The government will have to do something. The finance minister has already said the textile industry is growing at zero percent, compared to the expected 22%. Inflation seem relatively under control, liquidity too is not a problem and interest rates may soften, some believe. They must correct discrepancy in duty drawback scheme (under this, exporters are refunded excise duty on inputs used to make export goods). We are still expected to take burden of sales tax, octroi, CST (Central sales tax) or VAT (value-added tax). In the short run, support is required. We do not see subsidies and support continuing in the long run, but with things difficult, what else can we expect (in the short run).

How has all this affected Arvind Mills?

We have obviously been affected. Profits are dramatically down, interest cost is up 2.5-3%. This is a very capital and working capital-intensive business and you cannot remain unaffected by these changes. You can’t compete in a globally competitive world with your currency rising by 11% in such a short time. All this has hit us hard at Arvind.

How does the future look for Arvind and the industry?

It is difficult to see beyond six months. We must remember that earnings from fabric and exports are unlikely to pick up in the country. The only growth is expected from brands and retail divisions. Say, if cotton prices soften due to a bumper crop, things may turn out to be different.

What vacuum has the demise of your uncle (Arvind Lalbhai) left in your life and the company?

See, he was over 90 years old. The succession plan was in place at every level, be it (at the) company or trusts or other institutions. So, at an organizational level things were taken care of. But on a personal front, that vacuum is there. It is lonely on the top, and so if you have some elder to look for guidance, he was always there. As a managing director or a chief executive officer, you cannot go around talking to everyone about your difficulties. There, I would definitely miss him.

What about the future succession plan? Will the company be managed by the family or professionals?

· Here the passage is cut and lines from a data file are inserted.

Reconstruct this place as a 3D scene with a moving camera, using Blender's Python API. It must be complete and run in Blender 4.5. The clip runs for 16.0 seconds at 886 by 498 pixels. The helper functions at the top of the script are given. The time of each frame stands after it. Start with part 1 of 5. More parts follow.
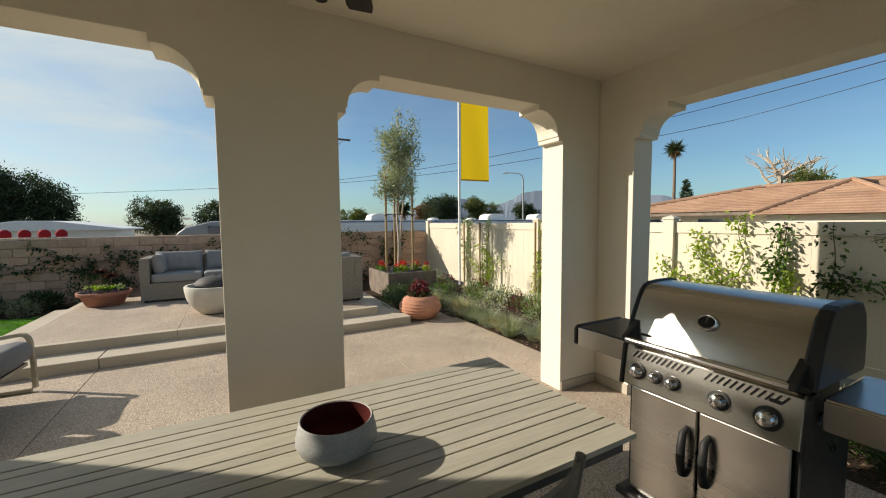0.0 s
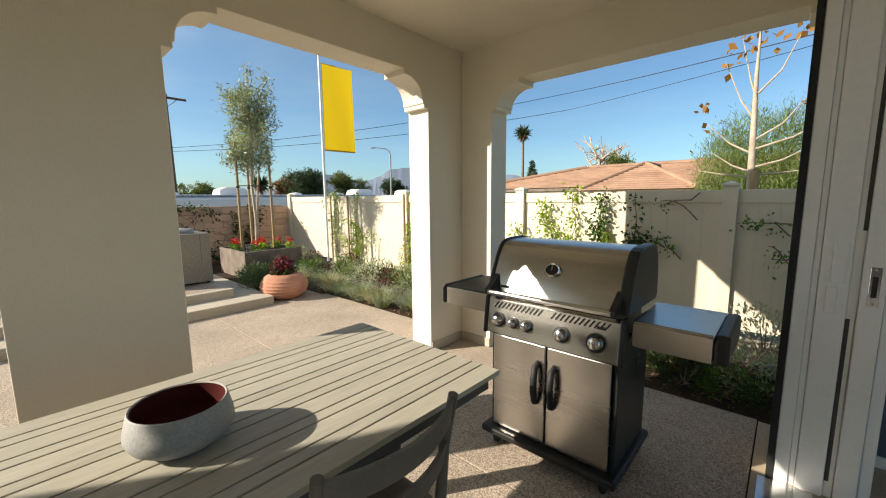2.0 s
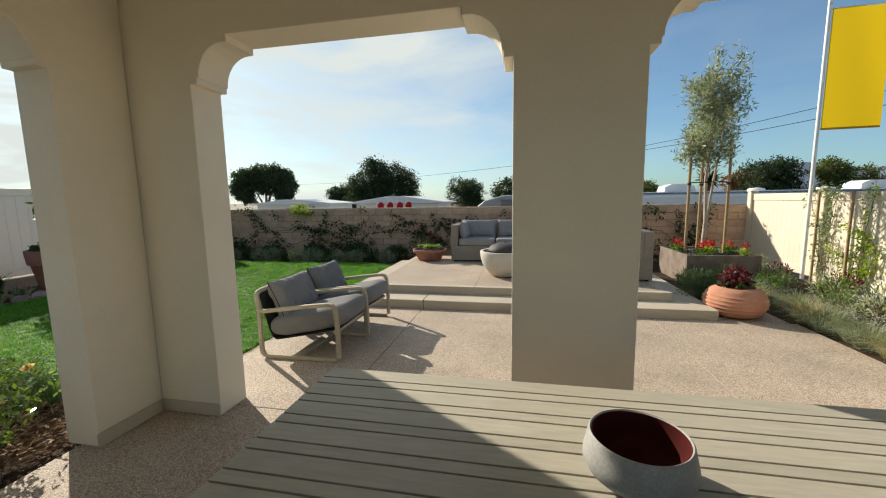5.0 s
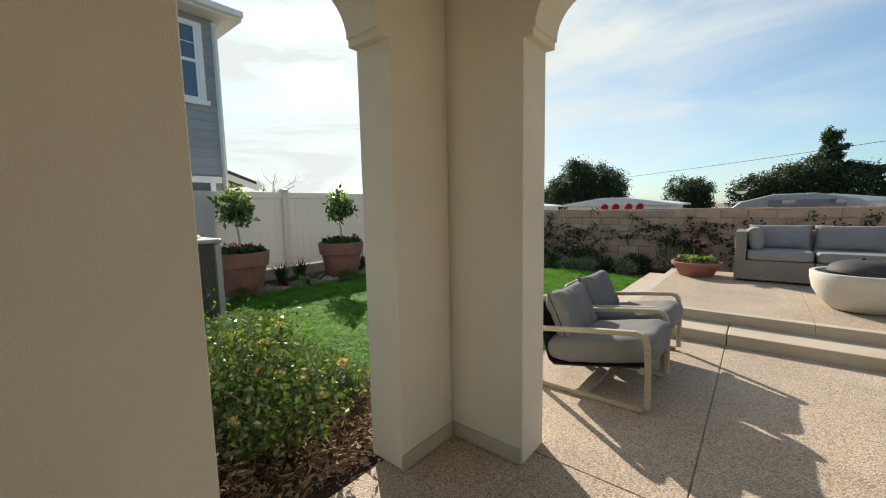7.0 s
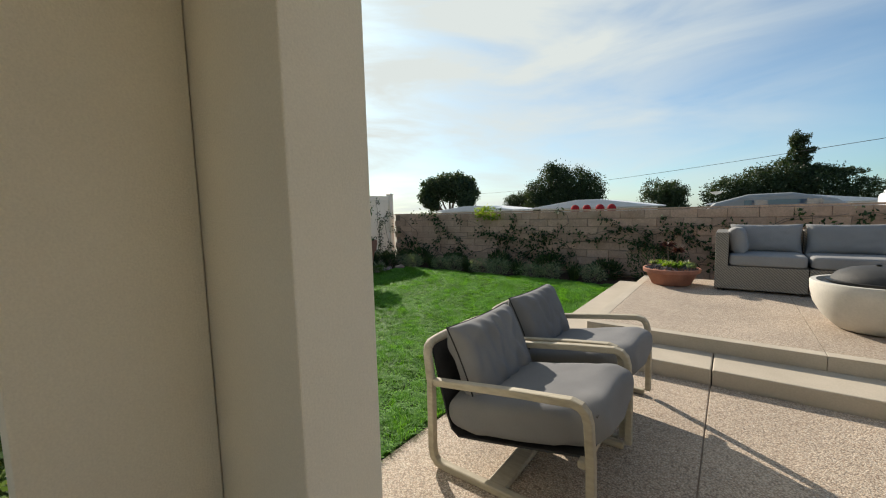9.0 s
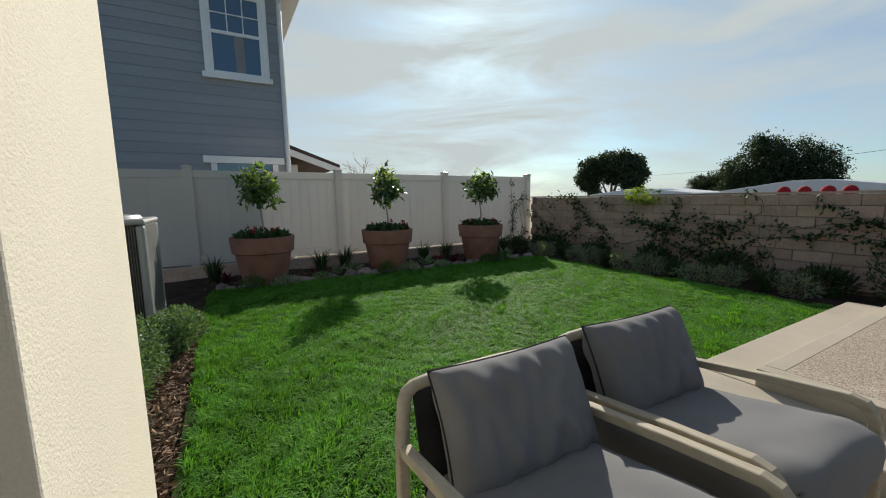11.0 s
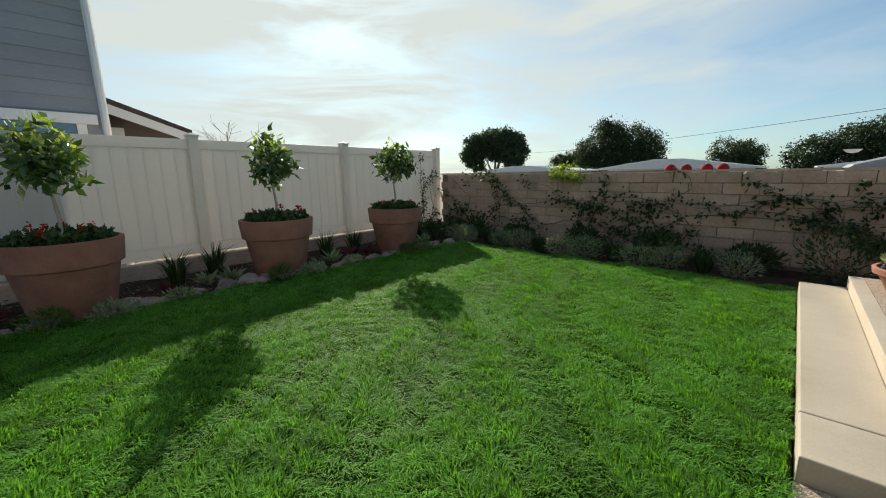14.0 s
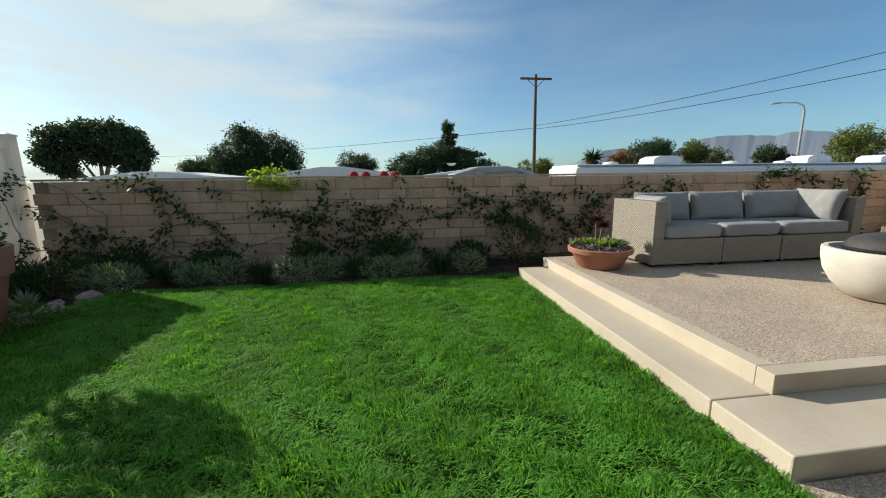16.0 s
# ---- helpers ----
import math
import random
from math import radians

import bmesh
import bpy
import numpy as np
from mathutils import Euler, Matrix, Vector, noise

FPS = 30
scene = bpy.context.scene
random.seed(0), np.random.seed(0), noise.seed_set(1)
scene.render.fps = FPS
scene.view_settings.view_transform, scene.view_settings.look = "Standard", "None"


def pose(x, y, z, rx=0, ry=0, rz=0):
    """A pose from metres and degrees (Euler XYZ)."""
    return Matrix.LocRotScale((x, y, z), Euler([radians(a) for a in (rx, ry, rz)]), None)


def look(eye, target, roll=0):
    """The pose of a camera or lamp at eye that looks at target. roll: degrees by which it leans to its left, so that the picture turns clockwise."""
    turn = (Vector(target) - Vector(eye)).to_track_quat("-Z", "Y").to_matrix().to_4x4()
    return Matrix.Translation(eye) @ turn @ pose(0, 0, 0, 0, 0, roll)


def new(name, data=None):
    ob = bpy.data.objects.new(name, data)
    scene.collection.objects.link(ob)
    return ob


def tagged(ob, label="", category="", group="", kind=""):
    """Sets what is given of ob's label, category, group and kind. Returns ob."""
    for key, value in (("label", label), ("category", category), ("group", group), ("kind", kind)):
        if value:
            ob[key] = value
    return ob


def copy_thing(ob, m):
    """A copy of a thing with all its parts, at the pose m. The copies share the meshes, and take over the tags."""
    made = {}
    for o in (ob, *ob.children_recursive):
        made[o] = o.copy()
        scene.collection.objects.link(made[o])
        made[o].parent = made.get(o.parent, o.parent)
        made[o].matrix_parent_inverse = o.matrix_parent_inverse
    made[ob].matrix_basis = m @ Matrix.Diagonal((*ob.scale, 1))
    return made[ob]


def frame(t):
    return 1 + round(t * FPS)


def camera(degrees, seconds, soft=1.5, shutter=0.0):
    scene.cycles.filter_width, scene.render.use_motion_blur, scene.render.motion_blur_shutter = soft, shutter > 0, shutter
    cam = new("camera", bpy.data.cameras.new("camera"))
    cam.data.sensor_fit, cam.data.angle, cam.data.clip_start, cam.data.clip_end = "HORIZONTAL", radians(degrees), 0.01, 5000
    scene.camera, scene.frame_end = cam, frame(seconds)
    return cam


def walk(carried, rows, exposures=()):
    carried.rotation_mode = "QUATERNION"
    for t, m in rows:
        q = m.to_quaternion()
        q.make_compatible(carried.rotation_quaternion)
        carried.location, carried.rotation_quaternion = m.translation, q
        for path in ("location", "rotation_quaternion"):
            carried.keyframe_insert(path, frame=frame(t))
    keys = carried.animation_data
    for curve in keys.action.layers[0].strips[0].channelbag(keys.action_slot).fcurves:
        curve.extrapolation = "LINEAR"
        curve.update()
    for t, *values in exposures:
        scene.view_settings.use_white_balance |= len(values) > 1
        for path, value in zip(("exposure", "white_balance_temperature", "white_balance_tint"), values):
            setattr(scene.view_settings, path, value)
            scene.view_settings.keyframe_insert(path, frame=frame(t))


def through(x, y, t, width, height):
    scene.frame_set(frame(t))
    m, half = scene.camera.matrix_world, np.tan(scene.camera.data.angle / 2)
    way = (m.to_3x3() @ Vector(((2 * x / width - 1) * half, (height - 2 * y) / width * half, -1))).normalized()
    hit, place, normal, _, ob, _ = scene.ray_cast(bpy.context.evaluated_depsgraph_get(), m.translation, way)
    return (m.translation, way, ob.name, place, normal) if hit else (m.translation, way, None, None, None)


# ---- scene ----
cam = camera(98.2, 16.0, 1.1, 0.0)
PATH = [
    (0, (-0.005, 0.252, 1.486), (0.95, 2.003, 1.347), -0.5),
    (0.5, (0.019, 0.269, 1.459), (1.182, 1.887, 1.3), -0.4),
    (1, (0.014, 0.275, 1.442), (1.332, 1.767, 1.247), -0.4),
    (1.5, (0.007, 0.286, 1.423), (1.423, 1.68, 1.192), -0.4),
    (2, (0.019, 0.284, 1.402), (1.49, 1.613, 1.139), -0.5),
    (2.5, (0.051, 0.283, 1.377), (1.548, 1.579, 1.095), -0.5),
    (3, (0.08, 0.278, 1.387), (1.572, 1.576, 1.091), -0.5),
    (3.5, (0.144, 0.333, 1.387), (1.551, 1.723, 1.094), -0.4),
    (4, (0.195, 0.409, 1.407), (1.223, 2.102, 1.132), -0.5),
    (4.5, (0.175, 0.492, 1.415), (0.485, 2.45, 1.152), -0.6),
    (5, (-0.024, 0.538, 1.432), (-0.417, 2.482, 1.179), -0.9),
    (5.2, (-0.121, 0.545, 1.436), (-0.755, 2.426, 1.189), -0.9),
    (7.3, (-1.166, 1.08, 1.35), (-2.435, 2.611, 1.137), -1.1),
    (7.5, (-1.181, 1.203, 1.342), (-2.413, 2.765, 1.131), -1.2),
    (8, (-1.203, 1.476, 1.332), (-2.327, 3.118, 1.134), -1.3),
    (8.2, (-1.203, 1.603, 1.317), (-2.296, 3.267, 1.129), -1.3),
    (10.3, (-1.247, 2.886, 1.214), (-2.816, 4.109, 1.001), -1.2),
    (10.5, (-1.255, 2.954, 1.207), (-2.875, 4.105, 0.985), -1.0),
    (11, (-1.311, 3.132, 1.228), (-3.035, 4.112, 0.969), -0.8),
    (11.5, (-1.363, 3.199, 1.174), (-3.126, 4.101, 0.895), -0.9),
    (12, (-1.529, 3.235, 1.162), (-3.258, 4.19, 0.85), -0.9),
    (12.5, (-1.73, 3.253, 1.18), (-3.352, 4.371, 0.835), -1.0),
    (13, (-2.03, 3.302, 1.229), (-3.524, 4.577, 0.851), -0.8),
    (13.5, (-2.339, 3.375, 1.227), (-3.747, 4.742, 0.843), -0.8),
    (14, (-2.745, 3.414, 1.25), (-4.07, 4.862, 0.865), -0.8),
    (14.5, (-3.259, 3.527, 1.256), (-4.378, 5.14, 0.874), -0.7),
    (15, (-3.656, 3.758, 1.249), (-4.436, 5.561, 0.874), -0.9),
    (15.5, (-3.945, 3.958, 1.249), (-4.236, 5.903, 0.884), -0.9),
    (16, (-4.164, 4.238, 1.218), (-3.897, 6.186, 0.852), -0.7),
]
walk(cam, [(t, look(eye, target, roll)) for t, eye, target, roll in PATH],
     [(0.0, 0.3, 7400, 10), (1.0, 0.44, 7400, 10), (2.5, 0.78, 7400, 11), (3.5, 0.72, 7400, 11), (4.2, 0.4, 7400, 10), (5.0, 0.44, 7400, 10), (8.0, 0.6, 7500, 11),
      (10.5, 0.02, 7050, 10), (12.5, 0.1, 7100, 9), (13.2, 0.26, 7300, 8), (14.0, 0.34, 7400, 8), (16.0, 0.38, 7100, 7)])

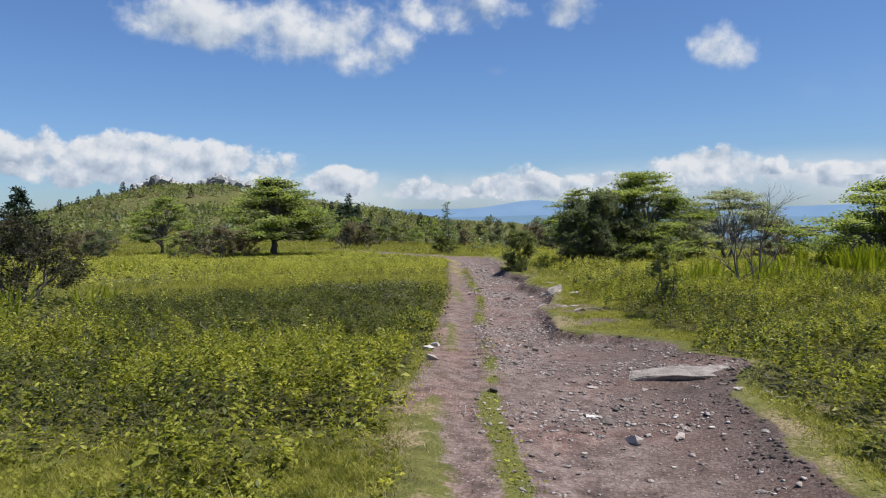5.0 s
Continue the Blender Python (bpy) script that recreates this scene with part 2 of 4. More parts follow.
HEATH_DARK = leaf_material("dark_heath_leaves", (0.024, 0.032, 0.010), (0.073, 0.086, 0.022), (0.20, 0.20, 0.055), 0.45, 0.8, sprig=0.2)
GRASS = leaf_material("meadow_grass", (0.115, 0.122, 0.02), (0.275, 0.27, 0.044), (0.47, 0.435, 0.115), 0.55, 0.45, sprig=0.14)
STRAW = leaf_material("dry_grass", (0.13, 0.098, 0.05), (0.27, 0.21, 0.112), (0.42, 0.345, 0.20), 0.25, 1.5, sprig=0.1)
FERN = leaf_material("fern_fronds", (0.20, 0.24, 0.016), (0.36, 0.40, 0.024), (0.52, 0.54, 0.06), 0.55, 1.5)
HAWTHORN = leaf_material("hawthorn_leaves", (0.115, 0.15, 0.046), (0.26, 0.315, 0.085), (0.43, 0.475, 0.15), 0.62, 0.8)
SILVER = leaf_material("pale_young_leaves", (0.17, 0.20, 0.115), (0.32, 0.345, 0.21), (0.52, 0.53, 0.37), 0.5, 0.9)
LAUREL = leaf_material("dark_evergreen_leaves", (0.066, 0.080, 0.050), (0.135, 0.160, 0.088), (0.27, 0.285, 0.165), 0.5, 1.3, 0.5)
DUSKY = leaf_material("dusky_shrub_leaves", (0.030, 0.028, 0.017), (0.068, 0.064, 0.034), (0.14, 0.125, 0.062), 0.35, 1.3)
OLIVE = leaf_material("olive_shrub_leaves", (0.085, 0.10, 0.036), (0.19, 0.21, 0.072), (0.33, 0.34, 0.13), 0.5, 1.3)
BROWN = leaf_material("bronze_young_leaves", (0.09, 0.076, 0.05), (0.17, 0.14, 0.09), (0.29, 0.23, 0.155), 0.4, 1.2)
NEEDLES = leaf_material("spruce_needles", (0.012, 0.024, 0.014), (0.026, 0.046, 0.024), (0.06, 0.088, 0.04), 0.1, 1.0)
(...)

It will be in the hand of a competent person. It does not matter if it is in hands of a family or a professional. Today, professionals too have Esops (employee stock options) and they, too, have stakes. Nobody sees it from the angle that if owner has, say, 20 times equity of his top management professionals, he is 20 times more worried about creating wealth. At Arvind, it has and will always be about competence.

Even at present management, you can question whether we have diversified in different areas. That is a different issue. But when it comes to operational issues, I think the present management has done its job reasonably well. We have constantly cut down on costs and at a time when textile industry is reeling under pressure, our price realization has gone up by 10%. We have consciously taken a decision to cut down the production of denim at our Santej facility by 1.5 million metres because in this time of competition, it is better to serve niche segment. We had also decided that we would not drop prices beyond certain level. This has helped us and, today, we are operating at full capacity. Everything the management needs to do operationally has been done. So, you cannot question (our performance) on the operational aspects at least.